Haley Joel Osment delivers the performance of his career as the titular A.I. and the de facto Pinocchio— a childlike robot created to soothe parents traumatized by the declining health of their “real” son. When their human son snaps out of his life-threatening coma, their robo-boy no longer serves a purpose in the household and is essentially curbed as if he were a broken dishwasher. This sets off a never-ending quest to earn his “mother’s” love by becoming a “real boy,” something the audience knows is impossible, but the robot does not. Every line-reading of “I love you, Mommy. I hope you never die,” & “I’ll be so real for you,” is a stab to the audience’s heart, a feeling the film chooses to linger in at length. A.I. starts as a climate change parable, a traditional fairy tale set in a nightmarishly familiar near-future for yuppies. Once its central robo-boy is abandoned as obsolete technology, its vision shifts to a Blade Runner hellscape packed with a never-ending parade of sci-fi eccentricities: canine-shaped Tron bikes, an oversexed neon perversion of Atlantic City, a moon-shaped hot air balloon, a Ministry concert/right wing robo-torture rally, etc. Out poor, lost robo-boy is not built to survive these conditions, having been designed for intimate, domestic comfort. He finds comrades in fellow abandoned comfort appliances (most notably an animatronic teddy bear & a sex robot played a perfectly-cast Jude Law). Their help is mostly an empty gesture, though, as his ultimate goals of earning his “mother’s” love and becoming “real” are tragically unobtainable. Because of his programming, it’s a fact he never accepts and the audience has no choice but to watch him search in vain for peace that will never come.

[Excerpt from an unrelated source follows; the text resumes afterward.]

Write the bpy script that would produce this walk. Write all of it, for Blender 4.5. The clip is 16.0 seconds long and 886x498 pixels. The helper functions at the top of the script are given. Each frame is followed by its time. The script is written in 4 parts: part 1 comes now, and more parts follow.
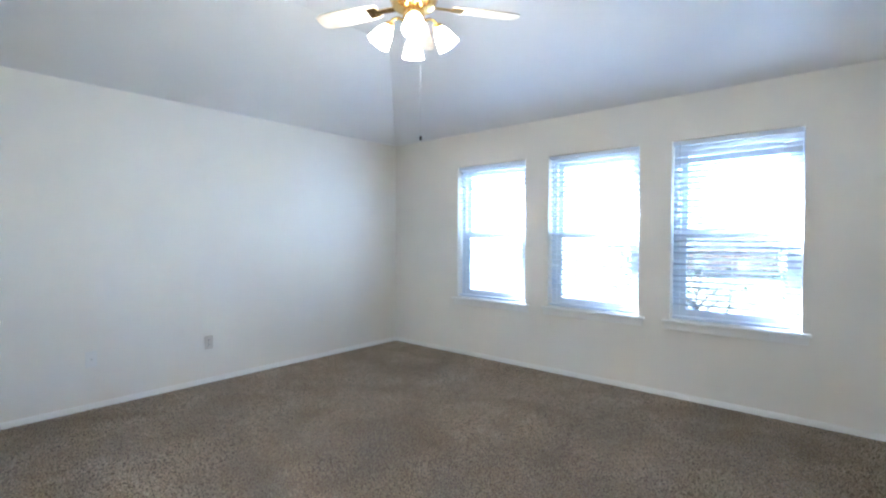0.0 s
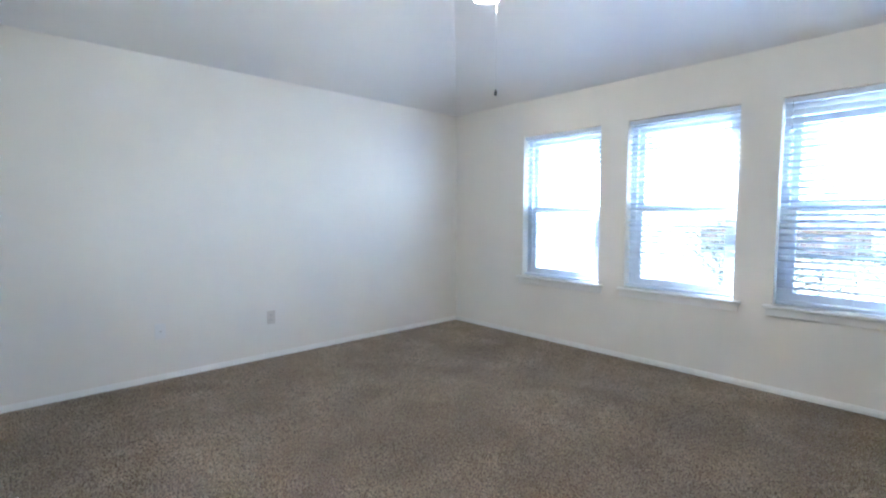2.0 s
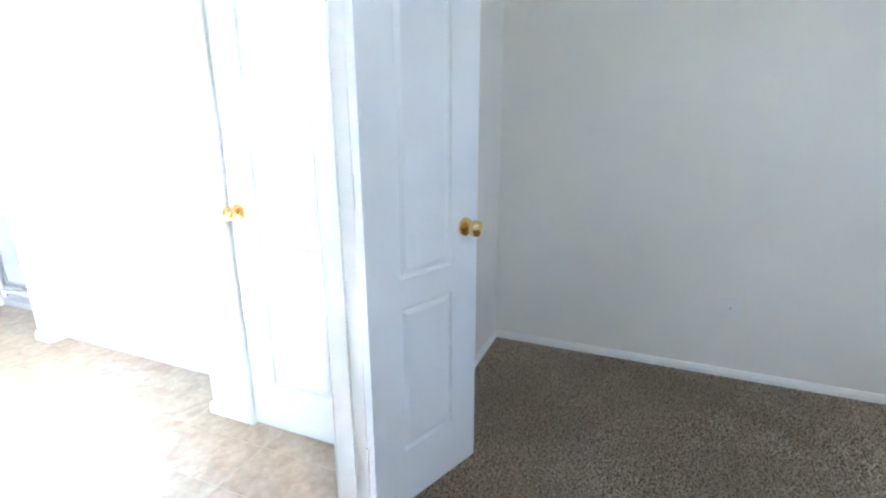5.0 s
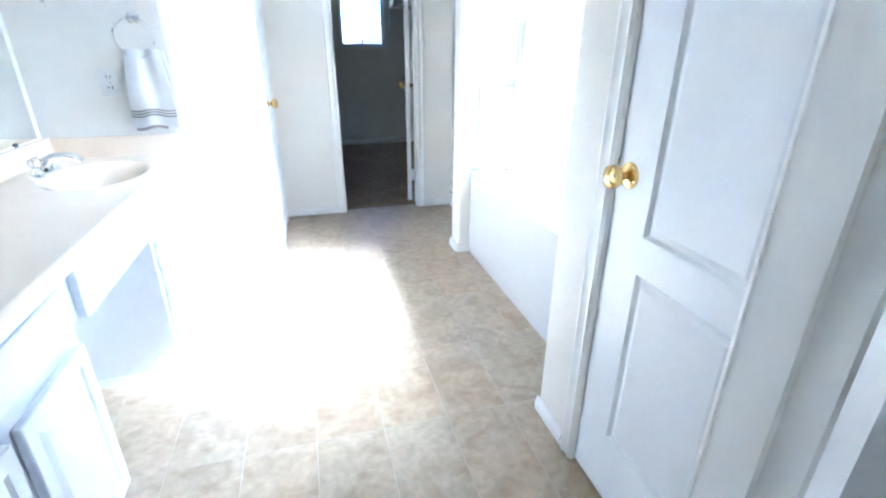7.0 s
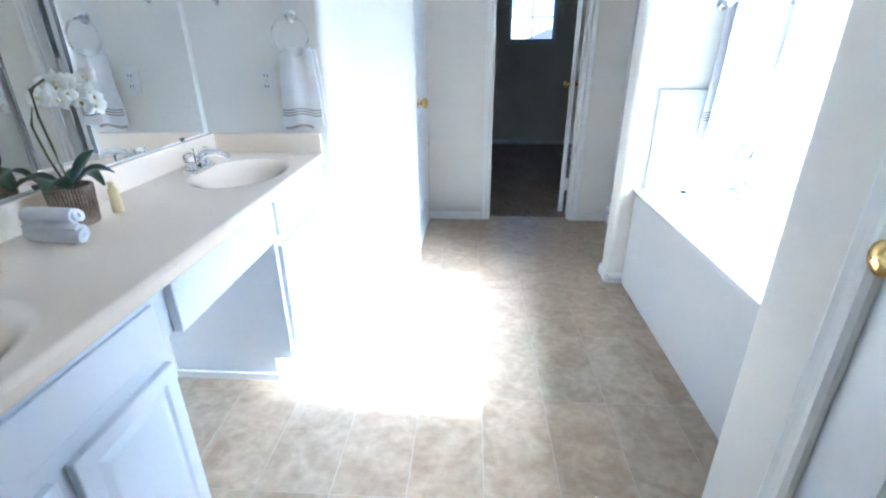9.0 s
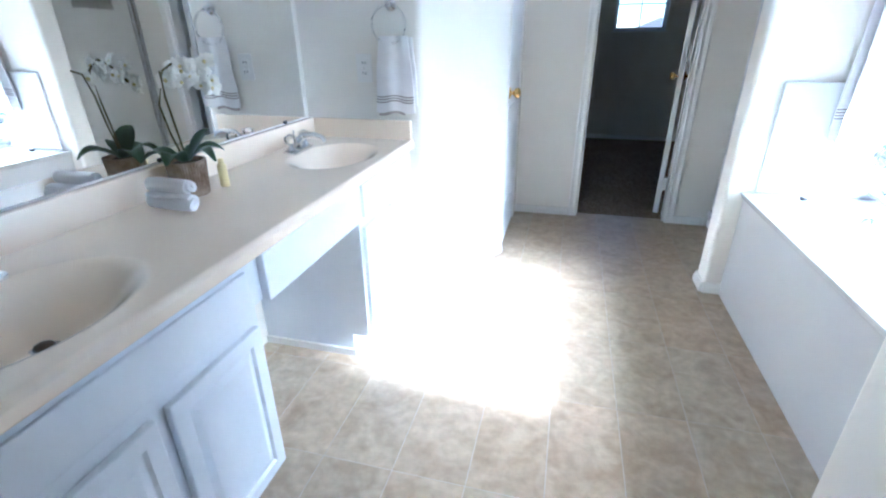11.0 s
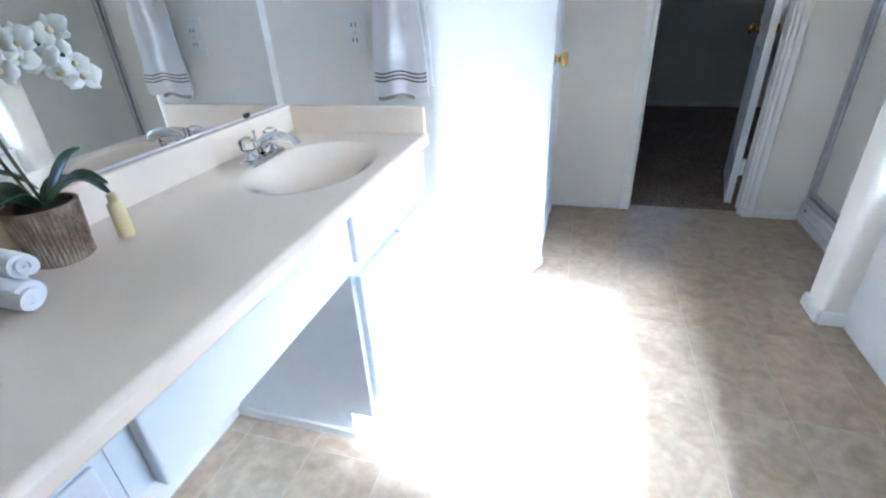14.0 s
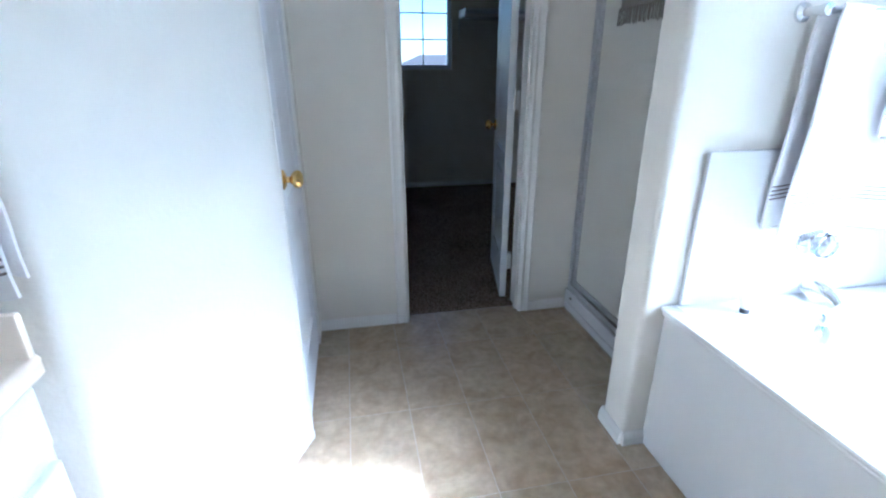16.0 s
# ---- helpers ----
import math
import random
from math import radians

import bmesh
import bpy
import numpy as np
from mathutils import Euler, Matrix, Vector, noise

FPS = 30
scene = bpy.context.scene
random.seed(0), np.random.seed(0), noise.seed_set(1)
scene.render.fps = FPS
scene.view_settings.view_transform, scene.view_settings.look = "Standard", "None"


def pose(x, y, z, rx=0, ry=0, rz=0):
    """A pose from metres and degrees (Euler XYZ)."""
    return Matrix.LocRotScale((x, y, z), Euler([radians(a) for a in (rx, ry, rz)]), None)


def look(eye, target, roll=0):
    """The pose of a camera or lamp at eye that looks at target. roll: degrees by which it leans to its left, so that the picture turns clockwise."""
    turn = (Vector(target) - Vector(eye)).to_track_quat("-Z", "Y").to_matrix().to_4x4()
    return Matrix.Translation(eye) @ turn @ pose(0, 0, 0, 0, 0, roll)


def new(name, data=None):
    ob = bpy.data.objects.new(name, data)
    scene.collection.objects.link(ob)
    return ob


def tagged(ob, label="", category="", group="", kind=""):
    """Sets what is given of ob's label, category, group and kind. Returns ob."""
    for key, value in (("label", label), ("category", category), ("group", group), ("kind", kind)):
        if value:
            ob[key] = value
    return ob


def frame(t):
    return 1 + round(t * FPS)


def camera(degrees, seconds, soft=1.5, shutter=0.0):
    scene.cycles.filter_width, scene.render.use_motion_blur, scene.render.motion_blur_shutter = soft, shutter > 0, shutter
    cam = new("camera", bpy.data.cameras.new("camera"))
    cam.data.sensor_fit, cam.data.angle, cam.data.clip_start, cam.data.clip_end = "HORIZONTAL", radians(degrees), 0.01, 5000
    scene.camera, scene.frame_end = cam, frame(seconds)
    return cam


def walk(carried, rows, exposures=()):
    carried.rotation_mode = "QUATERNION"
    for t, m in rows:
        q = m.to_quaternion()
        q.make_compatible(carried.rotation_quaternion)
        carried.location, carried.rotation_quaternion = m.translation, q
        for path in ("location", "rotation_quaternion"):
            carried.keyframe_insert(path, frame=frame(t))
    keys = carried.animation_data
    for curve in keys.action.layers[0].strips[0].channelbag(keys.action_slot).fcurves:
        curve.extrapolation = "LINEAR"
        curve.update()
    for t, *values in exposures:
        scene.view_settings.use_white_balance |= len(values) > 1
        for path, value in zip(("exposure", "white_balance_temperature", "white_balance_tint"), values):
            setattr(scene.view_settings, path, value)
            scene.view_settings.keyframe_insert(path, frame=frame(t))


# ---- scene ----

There’s a clear sequence late in A.I. when the story logically comes to a (bottomlessly grim) conclusion and the movie seemingly ends. Everything after that moment has been picked apart & scrutinized for “ruining” the picture by so many people, to the point where its meaning has been widely misinterpreted & urban legends about its inclusion have muddled the film’s history. Personally, I think the ending is perfectly serviceable, even if mediocre; it only stands out like a sore thumb because of the near flawless 2+ hours that precedes it. Even on a technical level, A.I. is a modern wonder. Haley Joel Osment’s creepily convincing robotic acting digs under your skin, even as you feel deep empathy for his existential plight. The mixture of practical effects (including robotics work holdovers form the Jurassic Park crew) and CGI is remarkably seamless for a film this far in the past, amounting to an intoxicating visual experience. Even if the technical end were amateurish, though, I’d still be in amazement of how Spielberg can use his knack for emotional manipulation for evil here, creating a truly torturous experience out of his typical childlike wonder. The dismount may be subpar in comparison to the rest of the film, but the claim that the final ten minutes “ruins” everything that comes before it is ridiculous. Spielberg’s at his best when working in this rare mode of Not For Everyone sci-fi instead of his usual populist grooves. Claiming that he corrupted the genius work of another filmmaker is a disservice to what’s really going on here: a darkness & mastery of the form he’s not always willing to dwell in when afforded the chance. A.I. is a great glimpse at the genre-film master Spielberg could be if he weren’t so careful with his less emotionally complex crowd-pleasers. This is a work of obsessive, insular passion, even if it feels on the surface like Kubrickian coldness.